ウィリアム・アドルフ・ブグロー「天使の歌」の不思議


La Vierge aux anges / The Song of the Angels
天使の歌 / 1881

 ひと月前、クリスマスに際してウィリアム・アドルフ・ブグローの「天使の歌」を掲載いたしましたが、この美しい絵画に不思議な点があり気になっておりました。すぐに書きたいと思っていたのですがなかなかペンが進まず(今どき、靴箱を「下駄箱」、ペンケースを「筆箱」と呼ぶに類する云い回しだが、他に相応しい云い方が思い浮かばない。しかし、「筆が進まない」よりはましか)今頃となってしまいましたが、週末に俄か勉強をしながら書いてみました。不思議の多くは天使の一人が手にしているヴァイオリンに似た楽器についてです。

 中世(詳細不詳)ヨーロッパに、現代のヴァイオリンに似たフィドルと呼ばれる擦弦楽器(5弦?)があったようだが現在のヴァイオリンに続く直接の先祖はイタリア北部の町、クレモナに住むアンドレア・アマティが1550年頃に製作したものであると云うのが定説となっている。従って、それより1000年以上前にはヴァイオリンは無論のこと、その先祖となる楽器も存在していないことはまず間違いない。リュートと思しき楽器についても同様であろう。また、聖母に近い天使は小さな手風琴のようなものを膝に乗せて右手で白黒の鍵盤、左手で蛇腹式の吹子を押しているように見えるが、現代の様式に近い鍵盤を備えた楽器が登場するのは15世紀であったのではないか。

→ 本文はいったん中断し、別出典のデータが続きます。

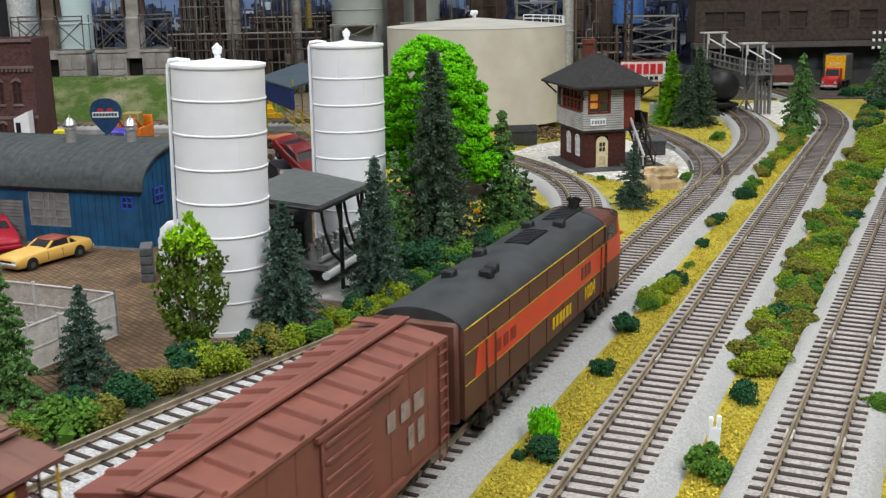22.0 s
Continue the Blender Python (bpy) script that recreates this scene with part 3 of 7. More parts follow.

 ウィリアム・アドルフ・ブグロー(William-Adolphe Bouguereau / 1825-1905)の「天使の歌」(La Vierge aux Anges (Song of the Angels / 1881))に描かれているのは幼子イエスを抱く聖母マリアと二人を取り囲み讃美の音楽を奏でる天使たちである。イエスの誕生は紀元前4年と云われているので、先に記したヴァイオリン誕生の歴史に照らせば、この時にヴァイオリン様の楽器は存在しないことになる。ブグローはもちろんそれを知っており、現代のヴァイオリンをモデルにしながらも少しでも古い時代の楽器に見えるようにと工夫したことが見て取れる。

 まず目につくのは「弓」である。現在のヴァイオリンを演奏するために使われる弓は毛の張りを強くするために、弓の竿は馬毛に対して凹状に反っているが、ブグローの天使が手にする弓は凸状に反っている。所謂バロック弓の形状である。

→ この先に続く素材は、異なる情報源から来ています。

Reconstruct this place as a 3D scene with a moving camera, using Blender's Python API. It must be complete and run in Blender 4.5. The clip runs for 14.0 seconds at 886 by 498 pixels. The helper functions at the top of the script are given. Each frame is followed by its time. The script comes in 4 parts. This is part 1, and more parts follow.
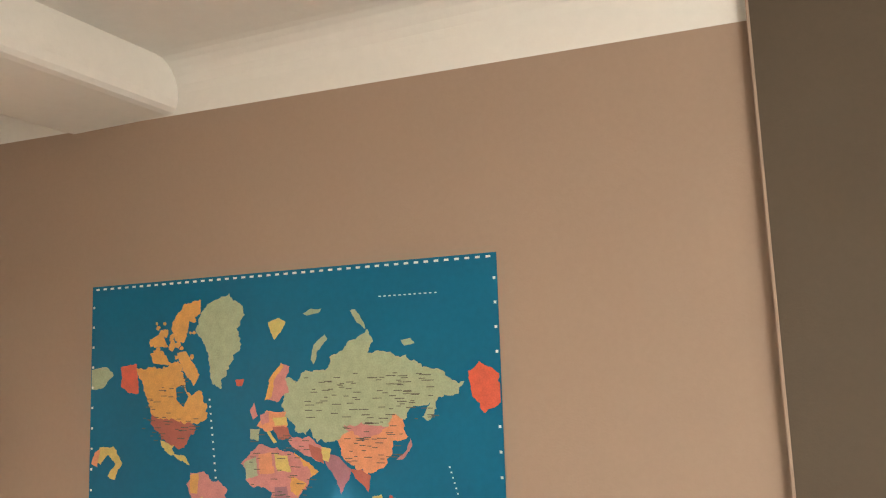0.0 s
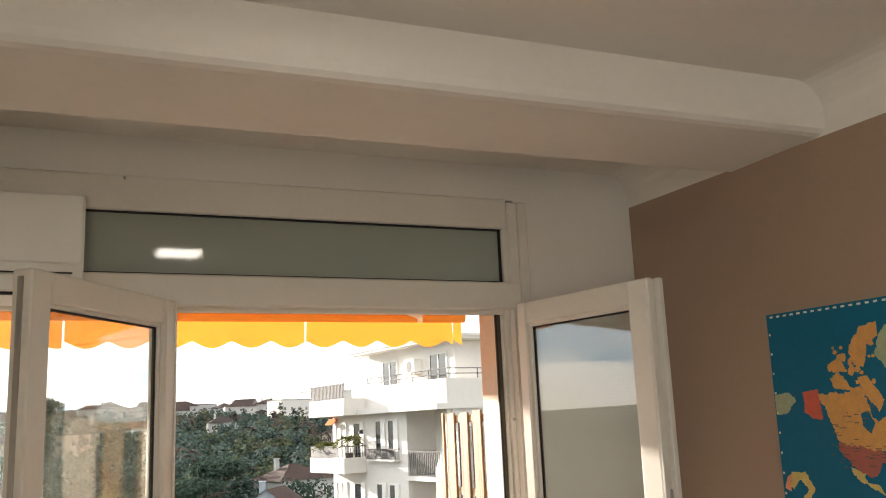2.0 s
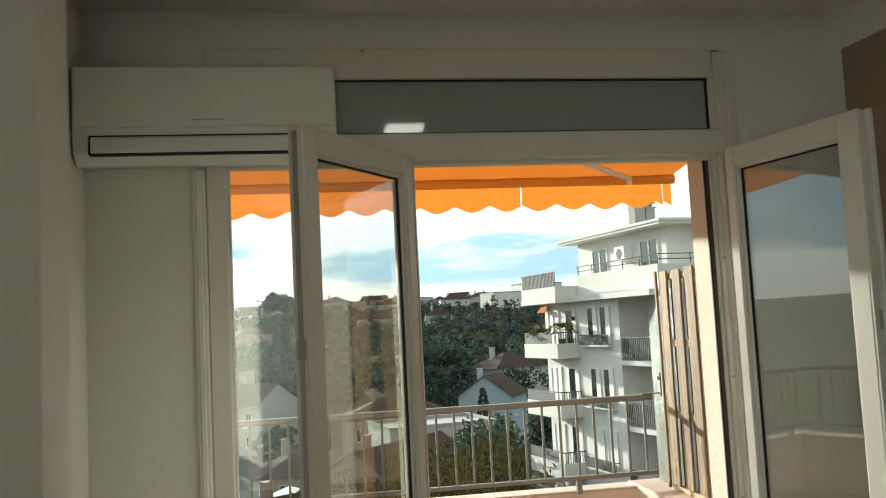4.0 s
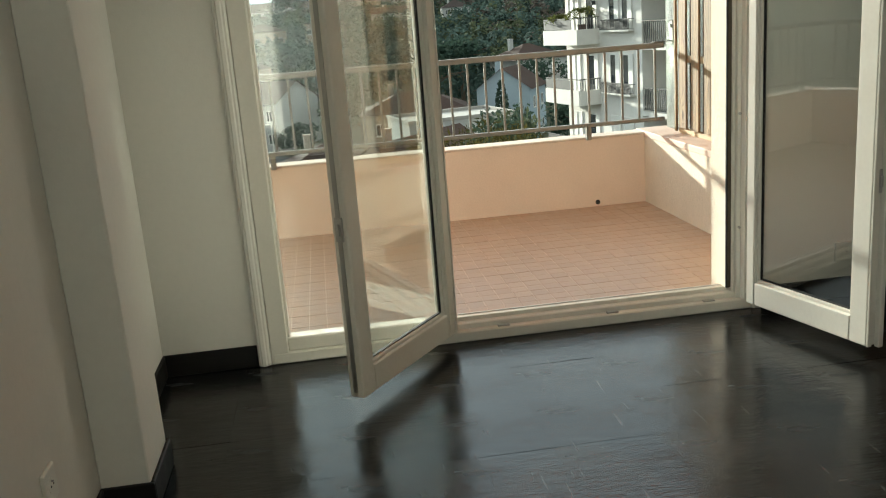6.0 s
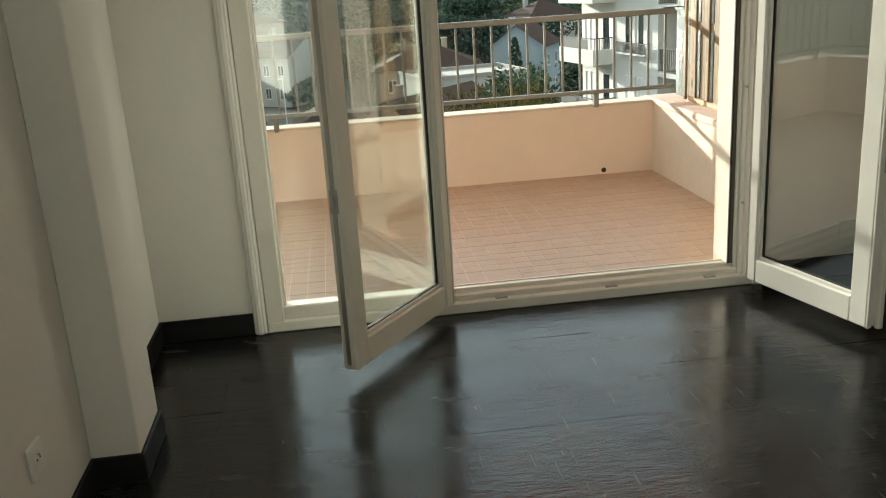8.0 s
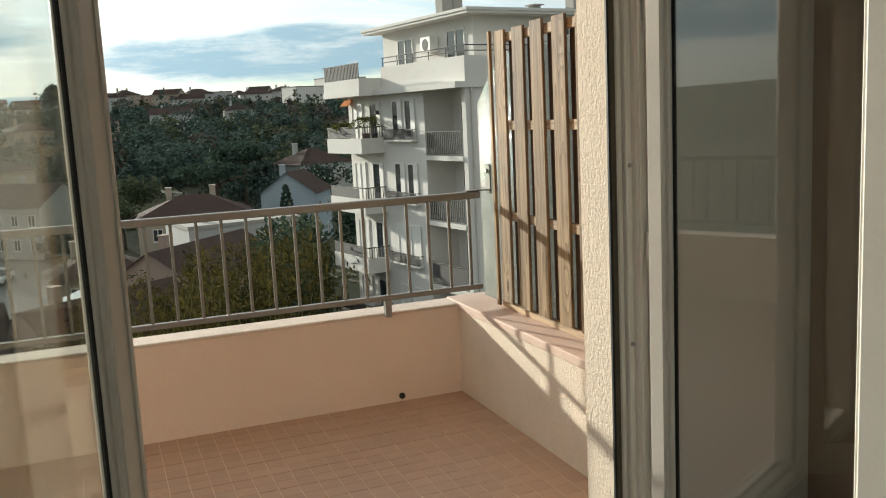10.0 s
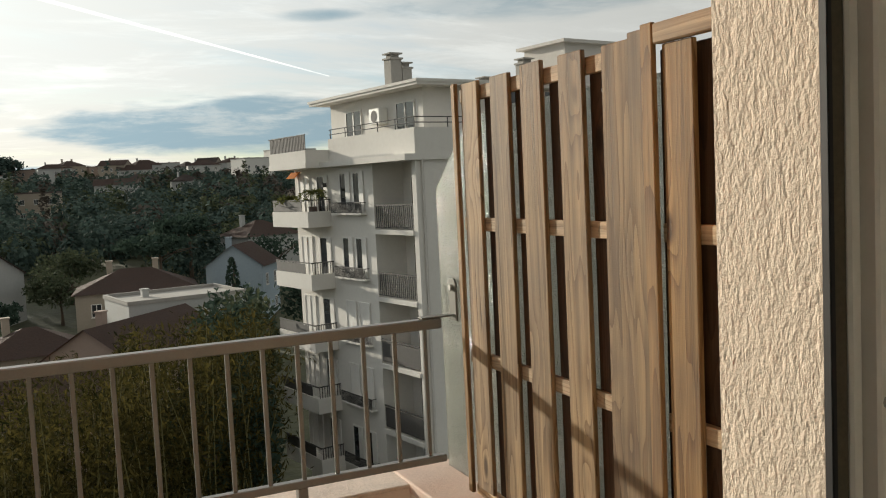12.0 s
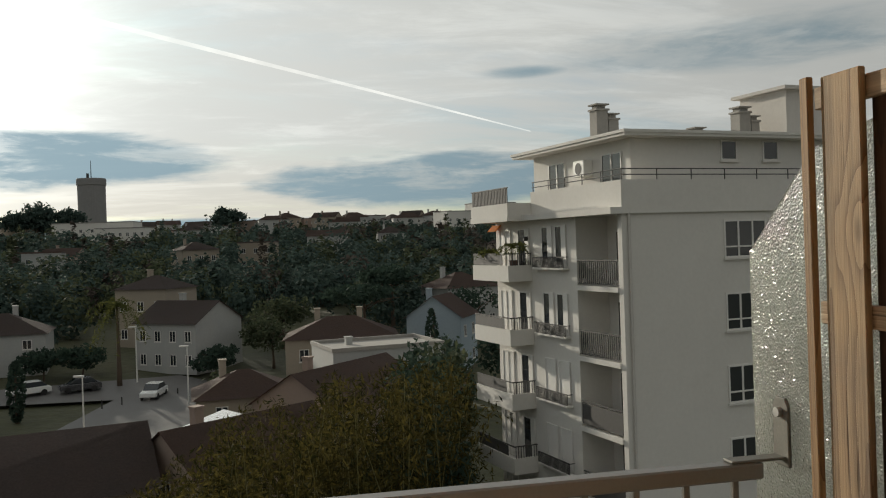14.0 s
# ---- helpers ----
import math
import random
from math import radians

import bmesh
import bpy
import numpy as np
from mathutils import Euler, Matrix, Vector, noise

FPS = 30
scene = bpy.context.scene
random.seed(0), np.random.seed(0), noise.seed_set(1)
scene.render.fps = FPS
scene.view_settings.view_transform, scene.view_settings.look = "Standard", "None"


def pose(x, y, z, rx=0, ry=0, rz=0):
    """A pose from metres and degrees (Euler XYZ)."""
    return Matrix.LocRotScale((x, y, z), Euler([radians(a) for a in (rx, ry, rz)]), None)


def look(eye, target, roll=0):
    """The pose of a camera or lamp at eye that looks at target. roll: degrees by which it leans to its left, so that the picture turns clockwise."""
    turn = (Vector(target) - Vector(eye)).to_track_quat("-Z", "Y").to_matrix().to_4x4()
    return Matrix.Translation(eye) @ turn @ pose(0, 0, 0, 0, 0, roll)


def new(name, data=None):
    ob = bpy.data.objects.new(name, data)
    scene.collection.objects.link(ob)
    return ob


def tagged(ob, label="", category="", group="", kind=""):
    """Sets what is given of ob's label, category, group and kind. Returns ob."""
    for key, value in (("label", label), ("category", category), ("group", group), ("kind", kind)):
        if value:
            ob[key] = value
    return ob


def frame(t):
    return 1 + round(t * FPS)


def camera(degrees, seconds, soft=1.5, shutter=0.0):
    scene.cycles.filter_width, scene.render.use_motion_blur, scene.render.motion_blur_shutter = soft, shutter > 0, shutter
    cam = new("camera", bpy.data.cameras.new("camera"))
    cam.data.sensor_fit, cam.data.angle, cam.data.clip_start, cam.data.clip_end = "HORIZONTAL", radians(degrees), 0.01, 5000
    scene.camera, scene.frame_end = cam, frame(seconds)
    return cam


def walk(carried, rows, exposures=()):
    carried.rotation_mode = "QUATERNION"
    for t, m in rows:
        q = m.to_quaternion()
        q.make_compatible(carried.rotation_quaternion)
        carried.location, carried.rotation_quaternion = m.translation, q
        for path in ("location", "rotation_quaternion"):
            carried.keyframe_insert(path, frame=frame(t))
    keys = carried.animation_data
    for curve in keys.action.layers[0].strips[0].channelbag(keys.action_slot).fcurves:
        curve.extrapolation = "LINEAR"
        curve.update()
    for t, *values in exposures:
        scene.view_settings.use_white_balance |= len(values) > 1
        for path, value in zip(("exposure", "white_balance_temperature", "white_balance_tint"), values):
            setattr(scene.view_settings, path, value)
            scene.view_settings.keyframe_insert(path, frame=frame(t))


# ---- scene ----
cam = camera(53.0, 14.0, soft=1.1)
PATH = [
    (0, (-1.576, -2.853, 1.718), (0.237, -2.055, 1.994), -2.6),
    (0.5, (-1.556, -2.887, 1.737), (0.034, -1.724, 2.083), -2.5),
    (1, (-1.554, -2.896, 1.726), (-0.262, -1.416, 2.103), -2.5),
    (1.5, (-1.536, -2.917, 1.733), (-0.562, -1.214, 2.119), -2.5),
    (2, (-1.565, -2.97, 1.724), (-0.797, -1.165, 2.116), -2.5),
    (2.2, (-1.576, -2.995, 1.719), (-0.859, -1.17, 2.112), -2.6),
    (4.3, (-1.69, -3.24, 1.475), (-1.392, -1.263, 1.545), -3.0),
    (4.5, (-1.678, -3.238, 1.444), (-1.381, -1.26, 1.421), -3.3),
    (5, (-1.668, -3.24, 1.385), (-1.389, -1.27, 1.165), -4.1),
    (5.5, (-1.686, -3.273, 1.324), (-1.425, -1.326, 0.952), -4.3),
    (6, (-1.694, -3.382, 1.259), (-1.459, -1.457, 0.767), -4.4),
    (6.5, (-1.706, -3.514, 1.238), (-1.506, -1.605, 0.675), -4.3),
    (7, (-1.745, -3.62, 1.232), (-1.565, -1.715, 0.649), -4.0),
    (7.2, (-1.727, -3.617, 1.241), (-1.569, -1.712, 0.654), -4.1),
    (9.3, (-1.494, -2.418, 1.399), (-0.998, -0.539, 0.922), -2.5),
    (9.5, (-1.459, -2.279, 1.414), (-0.892, -0.409, 0.987), -2.6),
    (10, (-1.292, -1.893, 1.429), (-0.576, -0.049, 1.129), -2.8),
    (10.5, (-1.128, -1.54, 1.435), (-0.345, 0.286, 1.203), -2.3),
    (11, (-0.931, -1.094, 1.462), (-0.117, 0.723, 1.267), -2.3),
    (11.5, (-0.791, -0.771, 1.477), (0.033, 1.044, 1.309), -2.9),
    (12, (-0.727, -0.54, 1.495), (0.105, 1.273, 1.347), -2.7),
    (12.5, (-0.632, -0.225, 1.512), (0.182, 1.597, 1.382), -2.5),
    (13, (-0.547, 0.036, 1.521), (0.215, 1.881, 1.409), -2.1),
    (13.5, (-0.514, 0.267, 1.516), (0.138, 2.156, 1.445), -2.1),
    (14, (-0.518, 0.524, 1.514), (-0.099, 2.479, 1.504), -1.9),
]
walk(cam, [(t, look(eye, target, roll)) for t, eye, target, roll in PATH],
     exposures=[(0, 2.95, 6550, 12), (1.0, 2.42, 6550, 12), (2.0, 2.0, 6550, 12), (4.3, 1.05, 6050, -5), (5.5, 1.13, 6050, -5), (7.0, 1.47, 6050, -7), (9.5, 0.72, 6200, -1),
                (10.0, 0.54, 6250, 1), (10.5, 0.48, 6300, 2), (11.0, 0.2, 6350, 2), (12.0, 0.12, 6600, 5), (12.5, 0.0, 6750, 7), (13.0, -0.02, 6750, 7), (14.0, -0.33, 6600, 5)])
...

 楽器に穿たれているのがf字孔ではなく変形x字型になっているのも相違点の一つである。胴の肩に切込みがある点と共に現代のヴァイオリンとは異なることをそれとなく知らしめるために独自に創造し美しく装飾したものと思われる。

 この絵には描かれた楽器の他にもう一つの不思議があります。それは、描かれているのが間違いなく聖母子と天使であるにもかかわらず、その日本語のタイトルが「聖母子と奏でる天使たち」ではなく、「天使の歌」と、天使を中心としたものとされている事です。

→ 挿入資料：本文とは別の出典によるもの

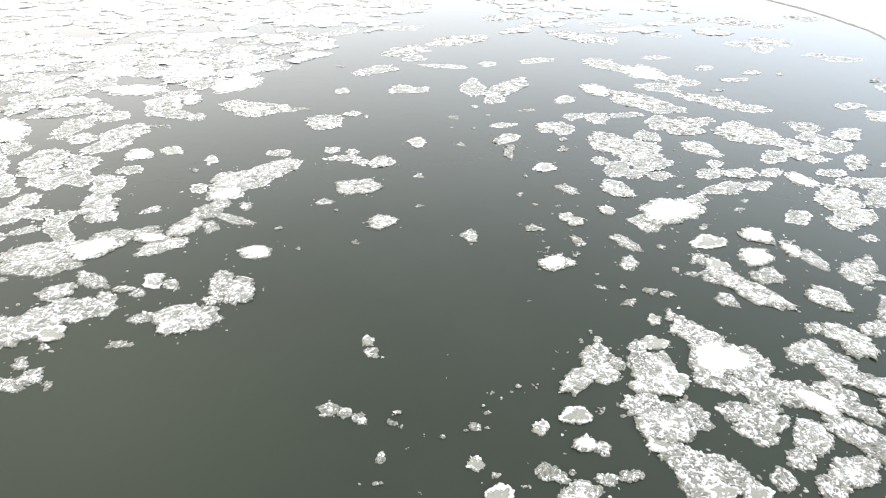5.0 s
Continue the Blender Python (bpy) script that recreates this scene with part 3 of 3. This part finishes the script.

 日本語のタイトルは英語のタイトルから訳されたもの思われますが、フランス語から英語に訳される時点でVirgin(聖母)の語が省かれていますのでそうならざるを得ないと云うべきでしょうか。あるいはブグロー晩年(1900年)の作品、「聖母と天使たち」(The Virgin with Angels)に「聖母」の語を譲った結果ででもあるのでしょうか。その辺りの事情をご存知の方がおられれば、是非ともお聞かせいただきたいものです。